Хотя дело оставалось за малым.

Я сосредоточился на дыхании Джеки – слабом, в едином ритме с моим. Она дрожала, но не плакала. Пока. Не знаю, что бы я сделал при виде ее слез.

– Ладно. Я тебя отвезу.

Не успел я договорить, как она отказалась.

Сколько еще потрясений выпадет на мою долю? Похоже, придется выяснить.

Теперь вот я должен был позволить ей уехать одной. Ладно. Я наклонился и поднял ключи, которые вместе с другими вещами валялись на полу. Сумка лежала опрокинутая – наверно, упала, когда этот урод втолкнул Джеки в машину.

С ума сойти! Впервые в жизни мне захотелось очутиться под градом ударов: я нуждался в предлоге, любом предлоге, чтобы его прикончить.

Рывком подавшись ко мне, Джеки потянулась за ключами. Я посмотрел на ее тонкие пальцы. Те самые пальцы, которые два месяца разглядывал издалека. Сейчас они дрожали.

– Тебе нельзя ехать одной, – возразил я.

Это ее смутило, и я поспешил выложить свои аргументы: во-первых, трясущиеся руки – уже серьезная причина не садиться за руль.

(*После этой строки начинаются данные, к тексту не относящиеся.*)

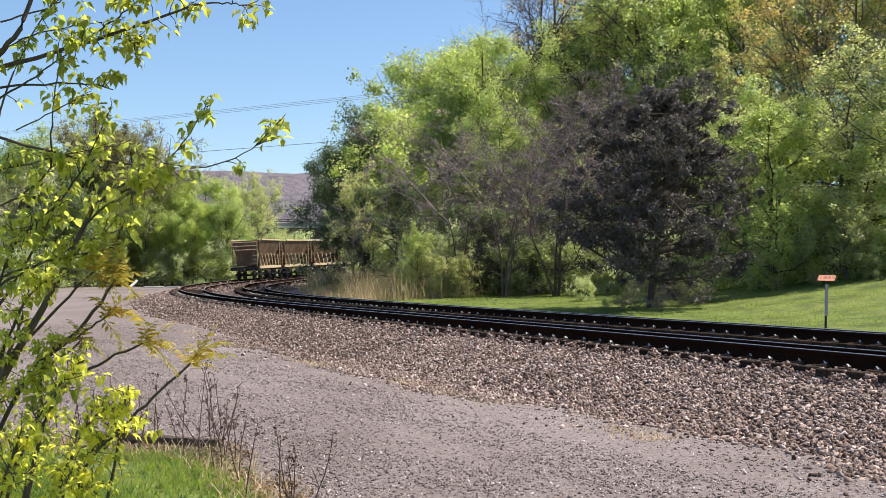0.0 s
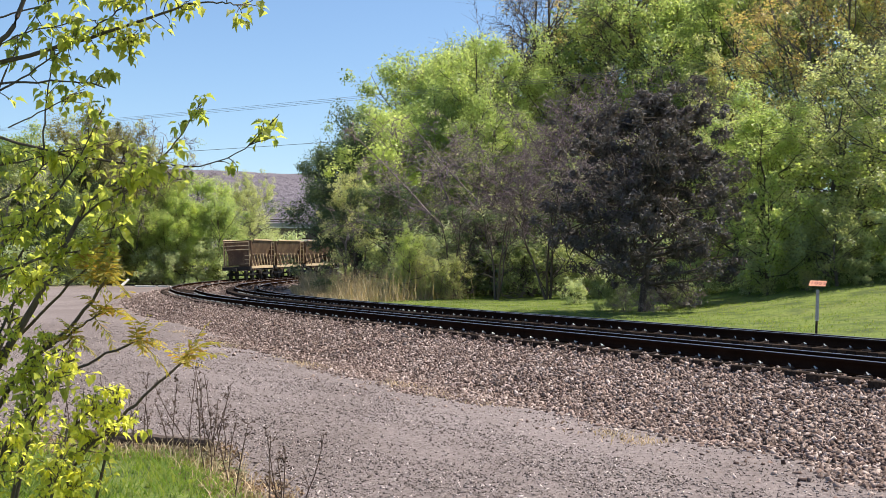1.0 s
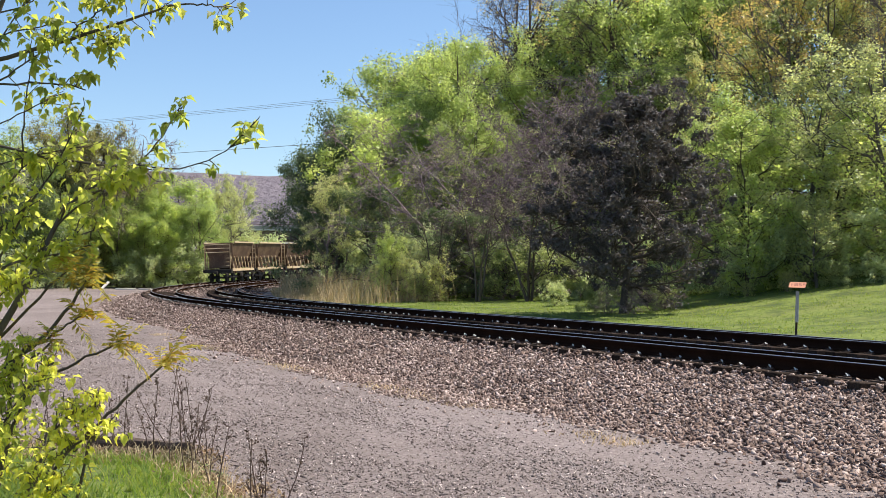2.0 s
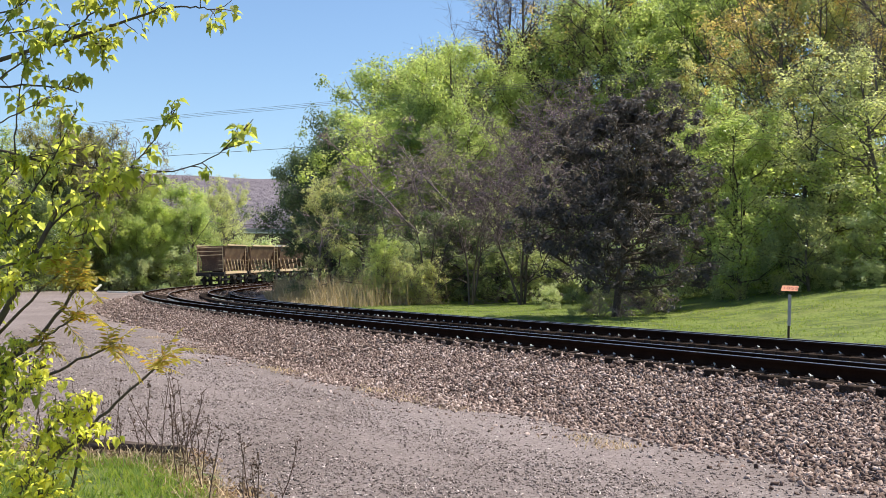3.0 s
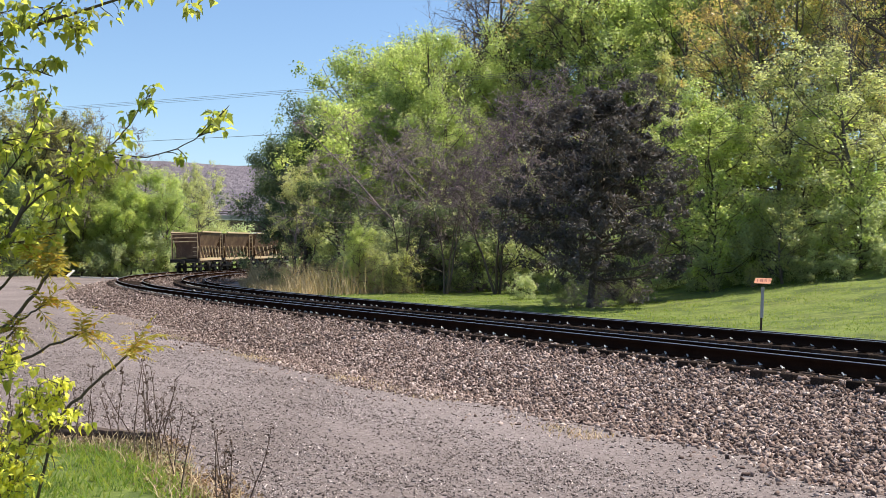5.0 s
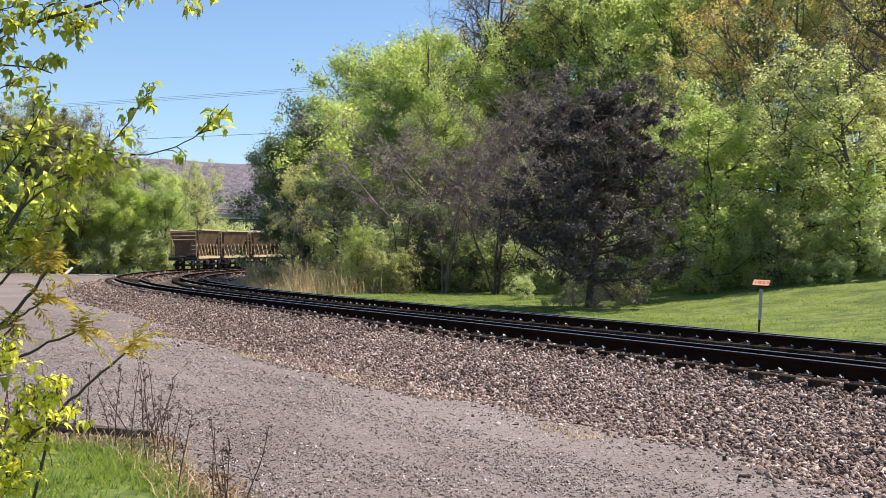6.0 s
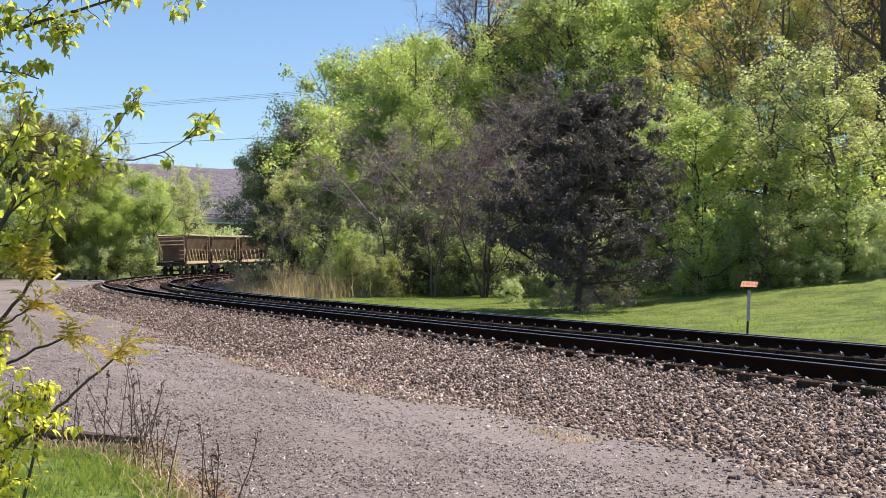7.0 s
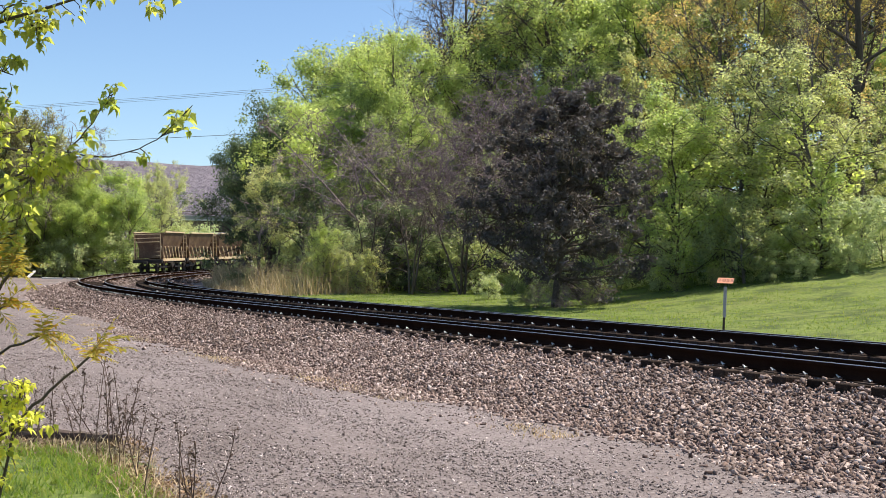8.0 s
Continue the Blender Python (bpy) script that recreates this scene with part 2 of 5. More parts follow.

Во-вторых, я все-таки не был уверен, что ей не нужна медицинская помощь. В-третьих, она, наверное, выпила, хотя я не видел ее ни с бокалом, ни с бутылкой. Джеки нахмурилась и негодующе ответила:

– Я не пила! Сегодня я должна быть за рулем, чтобы развезти ребят по домам.

Я не должен был оглядываться через плечо и спрашивать, где же эти самые ребята, которых она развозит. Не должен был упрекать ее – пусть даже справедливо – за то, что она шла через парковку одна и не смотрела по сторонам. И уж мне всяко нельзя было намекать, что она повела себя безответственно, так как этим я сделал бы ее виноватой в случившемся. Всего этого я не должен был говорить, но почему-то сказал. Хотя и знал, кто виноват на самом деле. Тот, кто окровавленной тушей валялся у меня под ногами и стонал так, будто рассчитывал на наше участие.

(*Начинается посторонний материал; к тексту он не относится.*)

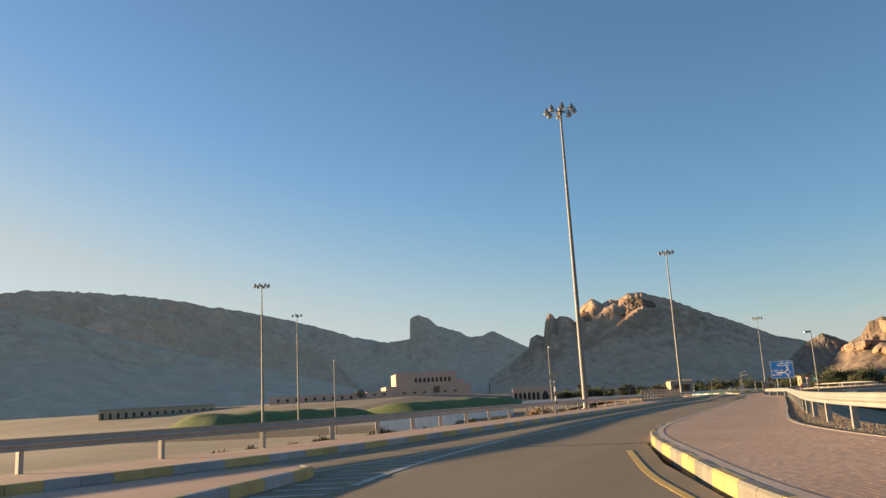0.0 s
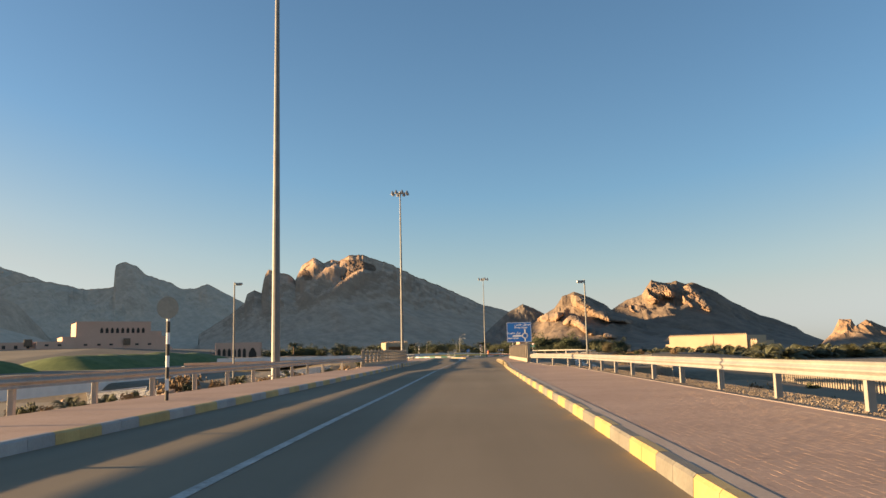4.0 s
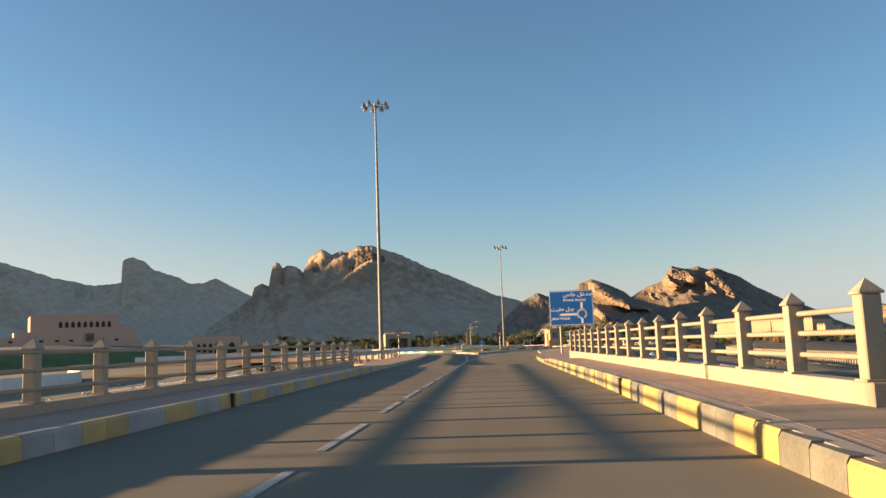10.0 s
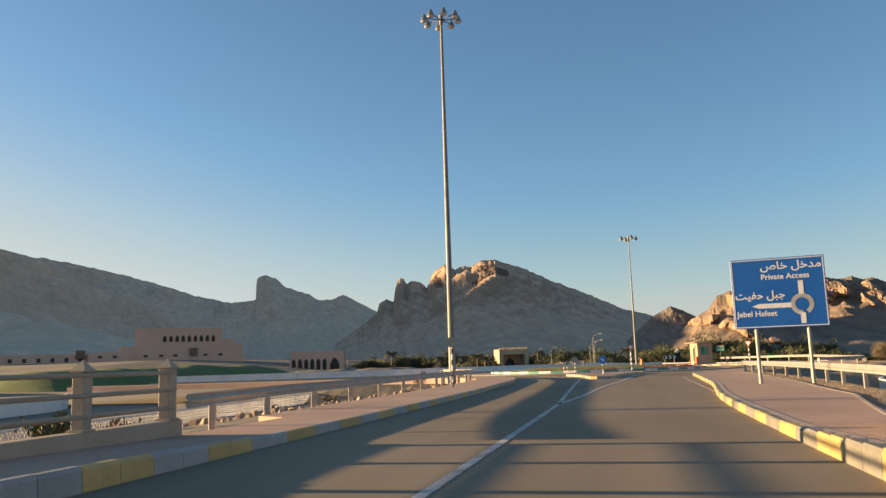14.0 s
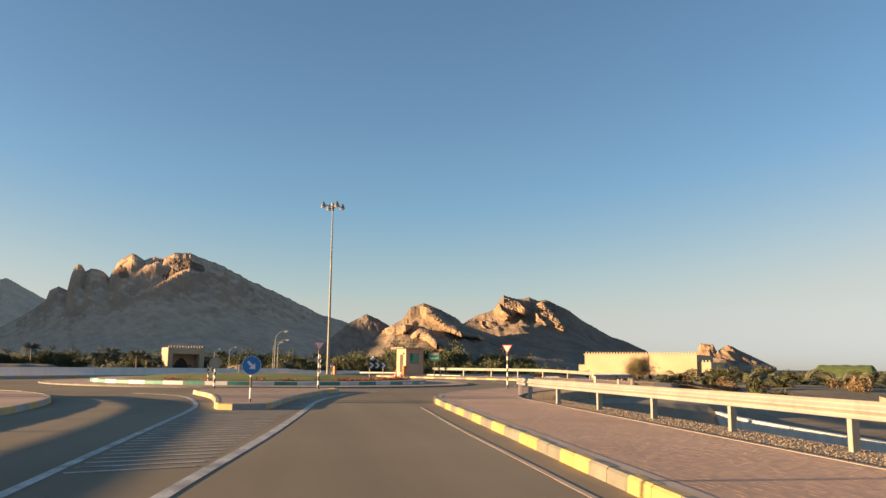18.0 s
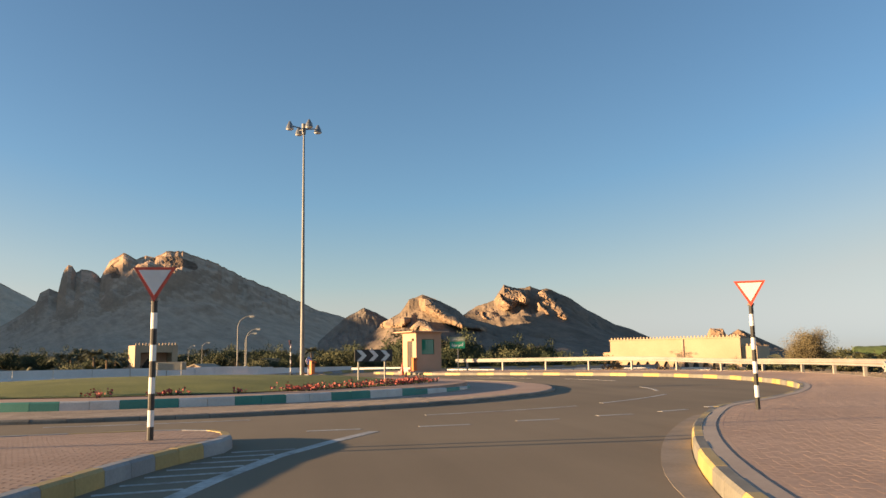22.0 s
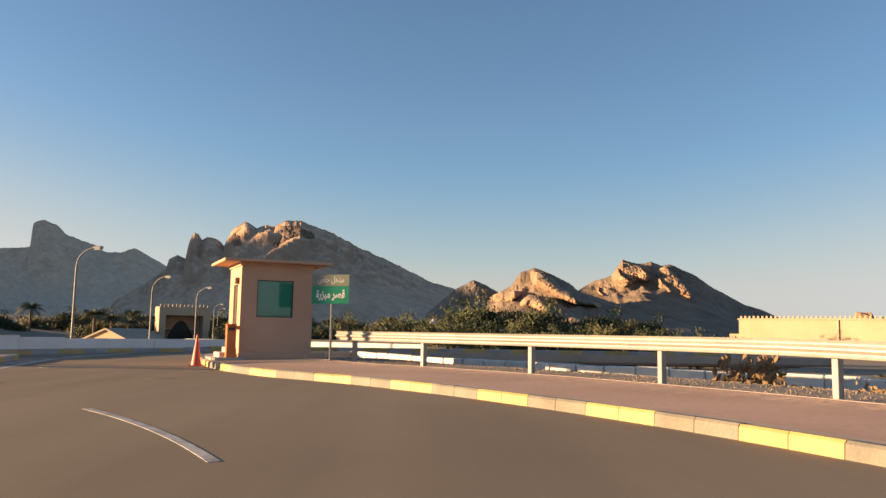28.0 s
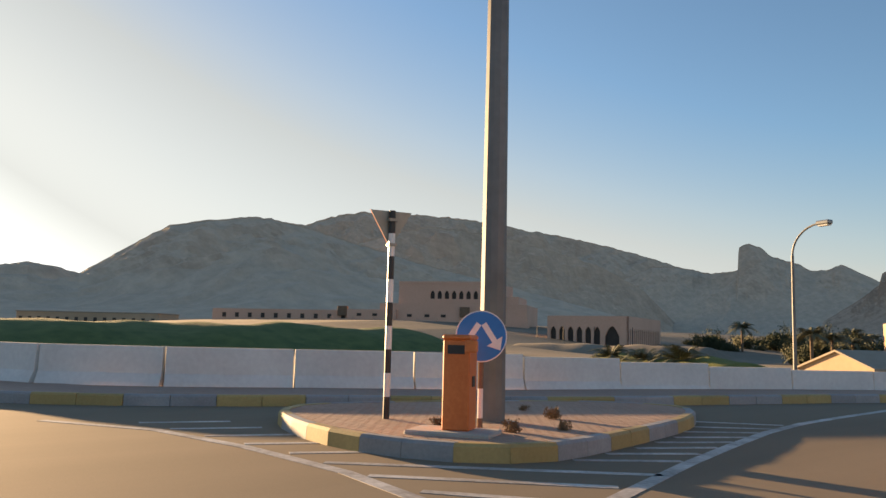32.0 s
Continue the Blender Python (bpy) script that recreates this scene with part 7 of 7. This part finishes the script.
def inside(poly, x, y):
    hit = False
    for (ax, ay), (bx, by) in zip(poly, poly[1:] + poly[:1]):
        if (ay > y) != (by > y) and x < (bx - ax) * (y - ay) / (by - ay) + ax:
            hit = not hit
    return hit


footway_right = bpy.data.objects["pavement_right"]
for a, b, wide_ in ((6, 84, 3.55), (84, 135, 1.5), (145, 252, 3.55)):
    run = [p for p in KERB_R if a < p[1] < b]
    rows_ = brick_rows(run, 0.37, wide_, 0.2, 0.1, 0.19, lambda x, y: not 93.6 < y < 95.2)
    lay("brick_field", "red-brown paving bricks of the footway", rows_, 0.2, 0.1, 0.19, 0.001, brick_bulk, footway_right,
        lambda x, y: 196.5 < y < 198.6, 280, brick_red)
island_pts = [(x, y) for x, y in offset(fine(clockwise(SPLIT), 0.6, True), 0.2, True)]
cells = [(i * 0.2 + (j % 2) * 0.1, 179 + j * 0.1, 0.0) for j in range(200) for i in range(-46, 18)]
lay("brick_field", "red-brown paving bricks of the traffic island", [c for c in cells if inside(island_pts, c[0], c[1])], 0.2, 0.1, 0.19, 0.004, brick_bulk, bpy.data.objects["splitter_island"],
    lambda x, y: y < 182.2, 280, brick_red, 0.005)
island_pts = [(x, y) for x, y in offset(fine(clockwise(MEDIAN), 0.6, True), 0.2, True)]
cells = [(i * 0.2 + (j % 2) * 0.1, 247 + j * 0.1, 0.0) for j in range(78) for i in range(0, 34)]
lay("brick_field", "dusty paving bricks of the small island", [c for c in cells if inside(island_pts, c[0], c[1])], 0.2, 0.1, 0.19, 0.004, brick_bulk, bpy.data.objects["median_island"],
    lambda x, y: y < 249.2, 280, brick_red, 0.005)
setts = []
r, k = R_HUB + 0.2, 0
while r < R_APRON - 0.3:
    n = int(2 * math.pi * r / 0.24)
    setts += [(HUB[0] + r * math.cos(a), HUB[1] + r * math.sin(a), a + math.pi / 2) for a in (2 * math.pi * (i + 0.5 * (k % 2)) / n for i in range(n)) if not 0.8 < (a % (2 * math.pi)) < 3.9]
    r += 0.17
    k += 1
lay("sett_field", "brown stone setts of the roundabout apron", setts, 0.24, 0.17, 0.095, 0.008, sett_grey, bpy.data.objects["apron_paving"])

– То есть это моя вина, что он на меня напал? – яростно выпалила Джеки. – Что мне от общаги до машины нельзя дойти, чтобы кто-нибудь из вас не попытался меня изнасиловать?

Кто-нибудь из вас.

– Кто-нибудь из вас? По-твоему, я то же самое, что этот кусок дерьма? – Я указал на парня, которого пару минут назад уложил на обе лопатки, и почувствовал сильнейшее негодование, мгновенно вскипевшее внутри, как реактив в пробирке. – У меня с ним нет ничего общего.

Я почти физически почувствовал, как эти мои слова, неприязненные слова уязвленного самолюбия, повисли между мной и Джеки. Ее взгляд скользнул по моим губам – и по лабрету. Я заметил, что она сглотнула страх, скрывая его.

Я злился не на нее. И бояться она должна была не меня, но я сам настраивал ее против себя.

Джеки снова протянула руку и попросила ключи. Голос у нее дрожал, но глаза решительно смотрели мне в лицо. Я не ожидал увидеть столько смелости во взгляде девушки, на которую только что напали. Я был для нее очередным мужчиной, который пытался заставить ее сделать что-то, чего она делать не хотела.

Кто-нибудь из вас…

Она ошибалась, но не во всем. Чувство, охватившее меня при этой мысли, было не из приятных.

– Ты живешь здесь, в кампусе? – спросил я ласково, как она и заслуживала.

Право выбора оставалось за ней. То, что я ее спас, не давало мне оснований ей указывать. Я должен был отпустить ее одну, даже если очень не хотел. И все-таки я еще раз осторожно попросил:

– Давай я тебя довезу, а потом вернусь сюда пешком и уеду к себе.

К моему огромному облегчению, Джеки кивнула. Она принялась собирать с пола грузовичка свои вещи, я бросился помогать. Меня кольнула неоправданная ревность, когда я подобрал упакованный презерватив.